27/07/2010, 02:15:41 PM

Amid all the “who’s up and who is down” commentary on Labour’s leadership contest, it’s easy to forget that the contest is about selecting a Prime Minister in waiting, not a leader of the opposition. In today’s FT, Philip Stephens argues that if Labour’s defeat had been a little more crushing, our reflections would be more realistic. In today’s Telegraph, Mary Riddell warns against knee-jerk tribalism in opposition and urges Labour to resist retributive instincts that are stopping leadership candidates from agreeing with coalition policies now and again.

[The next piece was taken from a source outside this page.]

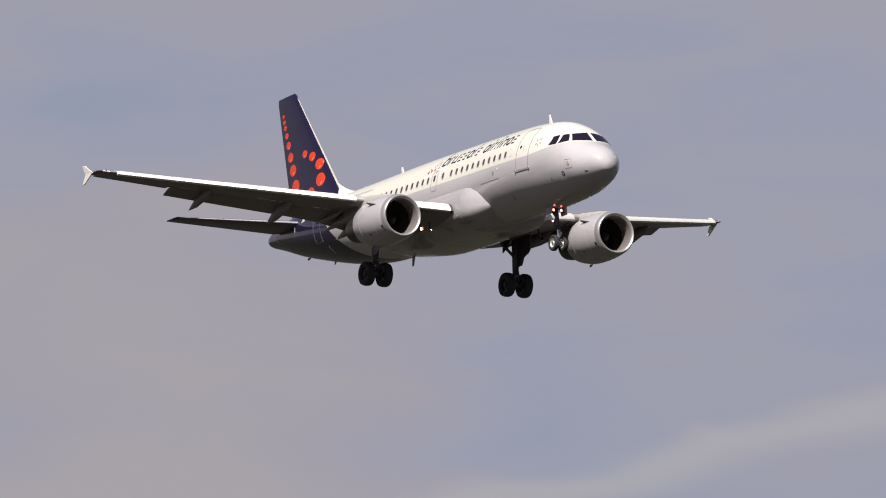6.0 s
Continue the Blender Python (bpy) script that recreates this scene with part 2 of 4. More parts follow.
M_BEAM = glow("landing_beam", (1.0, 0.62, 0.40), 9.0)
M_LAMP = glow("landing_lamp", (1.0, 0.26, 0.19), 3.5)
# unseen ground, darker than real grass to weaken its bounce on the underside
M_GROUND = material("darkened_summer_grassland", (0.018, 0.018, 0.010), 0.95, 0, 0, 0.08, 0.02, second=(0.024, 0.021, 0.015))
M_INSECT = material("grey_insect", (0.16, 0.15, 0.15), 0.6, 0, 0, 0.05, 200)
M_INSECT.node_tree.nodes["Principled BSDF"].inputs["Alpha"].default_value = 0.11
M_FAR = material("far_white_paint", (0.20, 0.195, 0.21), 0.5, 0, 0.0, 0.02, 2)


# ---- mesh helpers ----
def mesh_from(name, verts, faces, mats, smooth=True, idx=None):
    me = bpy.data.meshes.new(name)
    me.from_pydata([tuple(v) for v in verts], [], faces)
    for m in (mats if isinstance(mats, (list, tuple)) else [mats]):
        me.materials.append(m)
    if smooth:
        me.polygons.foreach_set("use_smooth", [True] * len(me.polygons))
    if idx:
        me.polygons.foreach_set("material_index", idx)
    bm = bmesh.new()
    bm.from_mesh(me)
    bmesh.ops.remove_doubles(bm, verts=bm.verts, dist=1e-5)
    bmesh.ops.recalc_face_normals(bm, faces=bm.faces)
    bm.to_mesh(me)
    bm.free()
    me.update()
    return me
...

The election result surely shows that political tribalism is now dead in the water and that relying on a core vote strategy is ‘ballot box suicide’. But equally unrealistic is an obsession with winning back skilled working class C2s that ignores Labour’s vote share collapsing across all lower social classes. Whoever wins the leadership is going to need to make some big and symbolic repositions to show that Labour has listened, learned and most importantly, changed.

Time is of the essence. Labour had the chance to renew in office but left it too late. By the time the manifesto was published, the frame through which voters judged Labour had already been set. The Tories made the mistake of burning through three leaders before they were prepared to renew their ideas and reposition their offer to voters. We can’t afford to do the same.